How to Prevent Electrocution When Operating Lifts
U.S. Bureau of Labor Statistics data shows accidents involving personnel lifts led to 339 fatalities during an eight-year period. A breakdown of the equipment showed the highest accident frequency involved boom-supported lifts, at 42 percent. Rates for other types of equipment include: suspended scaffolds, 26 percent; scissors lifts, 19 percent; unapproved lifts, such as platform-rigged forklifts, 7 percent; and crane platforms, 5 percent.
General agreement exists that non-fatal accidents, including serious injuries, are under-reported, and they far exceed fatalities. Often, injured parties include not only operators and above-ground workers, but workers on the ground.
Many injuries and accidents involve high-voltage electrocutions, but one example demonstrates how a seemingly innocent situation on a job site can turn deadly in an instant: Two employees are working from an aerial lift, using an electric drill with a screwdriver attachment to fasten drywall onto metal building studs. Electric power for the drill comes from an extension cord attached to the lift platform guardrail and energized from a temporary receptacle not rated for a ground-fault circuit interrupter.

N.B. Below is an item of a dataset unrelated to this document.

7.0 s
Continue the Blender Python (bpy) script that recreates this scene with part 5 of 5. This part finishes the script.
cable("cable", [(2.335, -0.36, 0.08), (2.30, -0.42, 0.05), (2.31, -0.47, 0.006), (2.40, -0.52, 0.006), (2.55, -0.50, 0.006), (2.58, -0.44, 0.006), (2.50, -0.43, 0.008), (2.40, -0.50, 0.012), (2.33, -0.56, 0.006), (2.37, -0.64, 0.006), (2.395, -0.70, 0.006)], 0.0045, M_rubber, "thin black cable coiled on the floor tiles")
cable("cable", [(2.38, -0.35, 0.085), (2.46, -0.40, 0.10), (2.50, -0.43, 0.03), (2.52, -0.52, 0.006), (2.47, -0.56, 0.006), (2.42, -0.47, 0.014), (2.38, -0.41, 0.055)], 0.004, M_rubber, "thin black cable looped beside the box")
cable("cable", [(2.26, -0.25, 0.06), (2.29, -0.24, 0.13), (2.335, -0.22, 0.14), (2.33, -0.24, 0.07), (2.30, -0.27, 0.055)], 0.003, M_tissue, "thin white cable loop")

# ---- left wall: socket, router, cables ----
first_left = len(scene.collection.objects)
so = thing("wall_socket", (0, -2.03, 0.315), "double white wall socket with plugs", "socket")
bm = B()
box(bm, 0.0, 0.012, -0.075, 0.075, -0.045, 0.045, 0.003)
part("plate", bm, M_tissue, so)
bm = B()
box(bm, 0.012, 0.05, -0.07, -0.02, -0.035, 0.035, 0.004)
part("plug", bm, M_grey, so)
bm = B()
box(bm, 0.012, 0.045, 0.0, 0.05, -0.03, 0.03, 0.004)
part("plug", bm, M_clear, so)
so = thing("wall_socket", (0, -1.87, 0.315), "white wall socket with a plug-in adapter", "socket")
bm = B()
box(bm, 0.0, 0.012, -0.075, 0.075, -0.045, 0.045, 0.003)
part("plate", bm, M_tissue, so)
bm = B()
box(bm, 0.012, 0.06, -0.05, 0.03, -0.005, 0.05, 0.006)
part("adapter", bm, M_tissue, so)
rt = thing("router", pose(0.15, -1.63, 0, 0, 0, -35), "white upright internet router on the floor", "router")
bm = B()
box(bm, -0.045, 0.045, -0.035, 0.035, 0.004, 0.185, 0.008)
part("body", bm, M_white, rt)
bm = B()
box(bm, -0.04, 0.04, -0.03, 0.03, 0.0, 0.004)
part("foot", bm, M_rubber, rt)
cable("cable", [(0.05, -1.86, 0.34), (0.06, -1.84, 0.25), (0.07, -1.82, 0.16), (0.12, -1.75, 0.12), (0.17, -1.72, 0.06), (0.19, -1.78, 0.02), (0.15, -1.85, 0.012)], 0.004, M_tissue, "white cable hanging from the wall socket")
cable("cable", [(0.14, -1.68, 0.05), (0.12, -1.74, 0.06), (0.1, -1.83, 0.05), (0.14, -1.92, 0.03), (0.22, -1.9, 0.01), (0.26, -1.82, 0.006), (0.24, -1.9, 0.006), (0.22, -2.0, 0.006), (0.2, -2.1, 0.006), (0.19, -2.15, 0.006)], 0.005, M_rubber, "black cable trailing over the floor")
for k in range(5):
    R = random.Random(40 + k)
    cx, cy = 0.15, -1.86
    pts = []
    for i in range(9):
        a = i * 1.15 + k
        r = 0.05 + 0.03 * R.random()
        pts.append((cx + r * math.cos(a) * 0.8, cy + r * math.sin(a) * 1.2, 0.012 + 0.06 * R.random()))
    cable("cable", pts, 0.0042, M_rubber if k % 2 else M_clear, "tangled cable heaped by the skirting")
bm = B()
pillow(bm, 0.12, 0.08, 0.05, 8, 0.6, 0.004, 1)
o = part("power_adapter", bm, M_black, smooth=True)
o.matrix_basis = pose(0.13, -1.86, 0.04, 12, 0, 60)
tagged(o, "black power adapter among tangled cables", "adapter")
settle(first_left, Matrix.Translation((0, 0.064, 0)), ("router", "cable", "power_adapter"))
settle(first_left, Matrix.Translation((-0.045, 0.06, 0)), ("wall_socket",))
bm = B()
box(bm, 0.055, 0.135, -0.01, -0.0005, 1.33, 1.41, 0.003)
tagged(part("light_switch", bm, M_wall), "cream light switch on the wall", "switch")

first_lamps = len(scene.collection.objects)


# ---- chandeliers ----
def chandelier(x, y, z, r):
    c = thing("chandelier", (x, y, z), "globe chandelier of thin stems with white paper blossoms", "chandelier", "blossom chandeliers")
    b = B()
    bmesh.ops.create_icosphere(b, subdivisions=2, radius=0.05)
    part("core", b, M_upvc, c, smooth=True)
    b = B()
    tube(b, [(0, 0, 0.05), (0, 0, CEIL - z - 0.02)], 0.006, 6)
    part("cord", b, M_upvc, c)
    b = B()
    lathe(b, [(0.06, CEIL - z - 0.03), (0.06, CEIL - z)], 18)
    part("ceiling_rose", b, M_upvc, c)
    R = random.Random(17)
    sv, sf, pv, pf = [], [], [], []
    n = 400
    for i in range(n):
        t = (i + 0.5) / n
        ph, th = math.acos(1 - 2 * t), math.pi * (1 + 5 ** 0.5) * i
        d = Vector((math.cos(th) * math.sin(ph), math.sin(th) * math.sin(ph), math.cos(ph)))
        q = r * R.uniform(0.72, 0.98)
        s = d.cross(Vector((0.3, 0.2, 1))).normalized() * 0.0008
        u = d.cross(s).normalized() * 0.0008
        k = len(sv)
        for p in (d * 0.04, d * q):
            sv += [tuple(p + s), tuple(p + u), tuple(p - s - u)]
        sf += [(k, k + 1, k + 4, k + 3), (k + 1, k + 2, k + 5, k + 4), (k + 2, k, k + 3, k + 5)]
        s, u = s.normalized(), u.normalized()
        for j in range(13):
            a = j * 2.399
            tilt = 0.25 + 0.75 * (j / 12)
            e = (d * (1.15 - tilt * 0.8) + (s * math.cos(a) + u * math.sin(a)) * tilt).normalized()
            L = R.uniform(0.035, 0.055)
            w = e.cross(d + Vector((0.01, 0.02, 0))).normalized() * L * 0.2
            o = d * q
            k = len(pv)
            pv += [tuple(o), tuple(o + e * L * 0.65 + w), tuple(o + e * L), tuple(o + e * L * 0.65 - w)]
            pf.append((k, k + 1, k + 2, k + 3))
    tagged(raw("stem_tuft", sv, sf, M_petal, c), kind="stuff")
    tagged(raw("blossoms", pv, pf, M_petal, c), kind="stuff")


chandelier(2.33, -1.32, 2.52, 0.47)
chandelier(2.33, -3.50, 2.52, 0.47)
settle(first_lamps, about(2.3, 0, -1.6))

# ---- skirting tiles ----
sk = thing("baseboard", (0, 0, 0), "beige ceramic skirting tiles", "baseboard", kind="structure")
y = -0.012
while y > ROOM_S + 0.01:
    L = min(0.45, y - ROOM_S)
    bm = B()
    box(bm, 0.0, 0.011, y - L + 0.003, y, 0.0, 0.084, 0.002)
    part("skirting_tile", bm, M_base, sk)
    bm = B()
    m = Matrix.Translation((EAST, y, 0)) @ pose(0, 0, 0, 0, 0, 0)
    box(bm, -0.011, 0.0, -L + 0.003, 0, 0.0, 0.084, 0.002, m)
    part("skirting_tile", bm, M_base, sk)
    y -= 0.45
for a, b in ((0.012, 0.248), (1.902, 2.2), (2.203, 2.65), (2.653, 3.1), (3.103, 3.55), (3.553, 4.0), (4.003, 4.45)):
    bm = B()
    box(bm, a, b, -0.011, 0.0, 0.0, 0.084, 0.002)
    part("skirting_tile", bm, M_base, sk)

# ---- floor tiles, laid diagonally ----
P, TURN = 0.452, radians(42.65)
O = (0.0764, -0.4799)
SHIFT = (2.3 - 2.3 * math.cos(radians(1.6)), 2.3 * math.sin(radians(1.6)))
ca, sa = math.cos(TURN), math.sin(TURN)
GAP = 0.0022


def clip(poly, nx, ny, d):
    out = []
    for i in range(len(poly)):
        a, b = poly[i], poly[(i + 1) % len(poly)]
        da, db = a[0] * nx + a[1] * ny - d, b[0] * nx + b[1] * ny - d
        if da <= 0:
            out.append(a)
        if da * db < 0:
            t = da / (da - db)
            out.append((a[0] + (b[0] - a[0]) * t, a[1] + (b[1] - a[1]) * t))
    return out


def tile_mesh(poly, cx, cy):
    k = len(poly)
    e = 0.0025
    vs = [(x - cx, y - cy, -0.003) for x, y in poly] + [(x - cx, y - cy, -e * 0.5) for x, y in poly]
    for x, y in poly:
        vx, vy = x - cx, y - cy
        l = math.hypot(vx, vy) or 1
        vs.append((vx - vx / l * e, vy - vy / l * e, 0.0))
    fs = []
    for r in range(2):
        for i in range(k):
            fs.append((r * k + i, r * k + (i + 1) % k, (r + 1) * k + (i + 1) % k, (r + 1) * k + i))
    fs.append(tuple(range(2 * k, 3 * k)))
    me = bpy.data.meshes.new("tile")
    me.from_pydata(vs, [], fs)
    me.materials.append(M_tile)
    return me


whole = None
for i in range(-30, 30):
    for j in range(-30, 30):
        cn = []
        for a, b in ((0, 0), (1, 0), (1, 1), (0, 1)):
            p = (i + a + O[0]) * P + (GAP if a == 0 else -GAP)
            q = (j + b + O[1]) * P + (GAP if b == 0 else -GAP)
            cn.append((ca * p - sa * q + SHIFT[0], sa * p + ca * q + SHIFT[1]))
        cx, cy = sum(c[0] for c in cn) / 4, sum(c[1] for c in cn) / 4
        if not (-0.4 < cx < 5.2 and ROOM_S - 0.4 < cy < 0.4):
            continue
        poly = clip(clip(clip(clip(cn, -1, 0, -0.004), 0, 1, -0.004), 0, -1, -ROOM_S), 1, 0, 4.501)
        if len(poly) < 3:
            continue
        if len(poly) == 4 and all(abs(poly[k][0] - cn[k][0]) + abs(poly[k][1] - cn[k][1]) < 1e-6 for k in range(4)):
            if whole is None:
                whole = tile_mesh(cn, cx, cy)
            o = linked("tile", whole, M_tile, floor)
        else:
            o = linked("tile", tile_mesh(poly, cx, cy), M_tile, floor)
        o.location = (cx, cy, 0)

While repositioning on the work site, the aerial lift runs over the extension cord, stretching it and severing the insulation by contacting the lift’s metal frame. An employee in the platform, unaware he is completing the electrical circuit, touches a metal building stud while leaning against the lift platform guardrail and is electrocuted.
No matter the situation or the task involved, managers and operators need to be especially watchful when new or temporary workers are near or on personnel lifts. These individuals might not have a great deal of experience around work sites in general and lifts in particular. So they need additional training with each new assignment, as well as close supervision while performing the work.
The right answers to several questions are important for ensuring their safety: Are they aware of their surroundings? Do they make eye contact with the driver while passing near moving equipment, especially when the unit is backing up? Do they always wear PPE?